Yarn Weight and Yardage 

Patterns usually list the yarn the sample was knit with and photographed in. This does not mean you need to use the same. There are many beautiful yarns out there, and you should always feel free to substitute them with another suitable yarn based on what is available in your area or within your budget or preferences.

To help you with this, the patterns usually mention the yarn weight (lace, super fine, fine, light, medium, bulky, super bulky, and jumbo) and the required yardage for each size. Yarn weight is the information you need when you start searching for a substitute, and the yardage will help you figure out how many skeins of your chosen yarn you need.

Before we go further, it is good to remember that yardage is always just an estimate. Different types of fibers and spinning styles make the yarn meter-to-weight ratio vary. Also, the larger the project, the more individual gauge matters. Even tiny differences can affect the yardage needed in, say, sweaters. Designers usually try to consider this and add a little extra for the yardage requirements, so this is a good guide when substituting.

But back to the yarn weight. When substituting yarn, look for yarns of the same weight, e.g., substitute lace with another lace-weight yarn, worsted with another worsted-weight yarn, etc.

Fiber Content

In addition to the weight, it’s good to look at the fibre content of the original yarn. Choose a yarn with a similar fibre content if you want to knit a piece that looks like the one in the photos. As well as possibly affecting the yardage, the fibre content affects the characteristics of the knitted fabric.

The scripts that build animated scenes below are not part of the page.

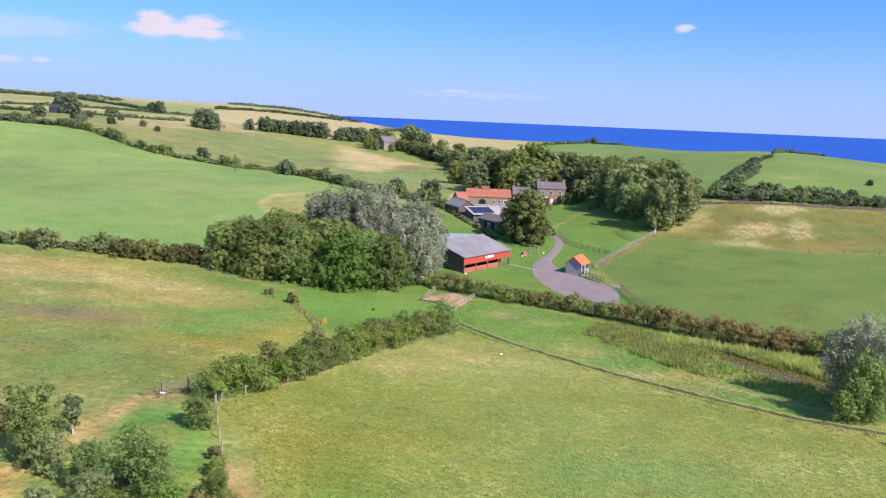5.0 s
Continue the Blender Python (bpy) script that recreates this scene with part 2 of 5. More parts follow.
M_RED = plain("red_paint", (0.34, 0.045, 0.035), (0.44, 0.075, 0.055), 0.8, 0.7, grain=12)
M_REDBOARD = plain("faded_red_boards", (0.32, 0.085, 0.06), (0.45, 0.15, 0.11), 1.2, 0.8, grain=10)
M_SHEET = plain("grey_cement_sheet", (0.185, 0.165, 0.185), (0.25, 0.225, 0.245), 0.35, 0.8, grain=5)
M_BLUESHEET = plain("weathered_blue_grey_sheet", (0.18, 0.23, 0.24), (0.30, 0.35, 0.35), 0.9, 0.7, grain=4)
M_SLATE = plain("grey_slate", (0.125, 0.098, 0.112), (0.19, 0.152, 0.166), 1.0, 0.7, grain=6)
M_PANTILE = plain("orange_pantile", (0.30, 0.100, 0.066), (0.39, 0.150, 0.098), 0.9, 0.85, grain=5)
M_NEWTILE = plain("bright_orange_tile", (0.52, 0.125, 0.06), (0.61, 0.17, 0.085), 0.9, 0.85, grain=6)
M_STONE = plain("sandstone_wall", (0.20, 0.145, 0.115), (0.31, 0.235, 0.185), 1.6, 0.95, grain=4, bump=0.04)
M_RUBBLE = plain("brown_rubble_stone", (0.10, 0.076, 0.062), (0.22, 0.168, 0.138), 1.2, 0.95, grain=3, bump=0.05)
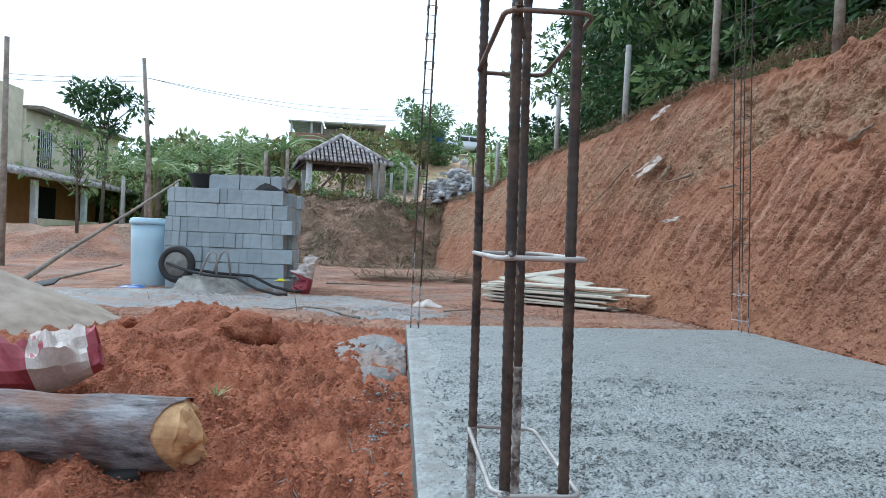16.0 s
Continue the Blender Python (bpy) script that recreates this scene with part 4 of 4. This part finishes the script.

For example, a sweater made of 100% alpaca will have a completely different fit and drape than one made of 100% wool, even if the yarns are the same thickness. This doesn’t mean you can’t do it; just be aware that the result will probably look different.

Combining Yarns 

Going a step further, you can also try creating your own yarn combinations. Say you want to knit a sweater that calls for DK-weight yarn, but the color that caught your eye only comes in fingering-weight. You can knit with two fingering-weight yarns held together to achieve approximately the same gauge as with a DK-weight yarn. 

The same works the other way around, too. If a pattern is worked with fingering-weigh wool and lace-weight mohair held together, you could knit it with a sport-weight yarn held single. 

Make a Swatch

When substituting yarns, a gauge swatch is always recommended. You can check your gauge, see how the yarn knits up, and decide if it’s suitable for what you want to knit. And if you feel unsure about substituting yarns, remember that your LYS (local yarn shop) can most probably help!

I hope this helps. We'll also be discussing yarn weights in our upcoming Laine issues!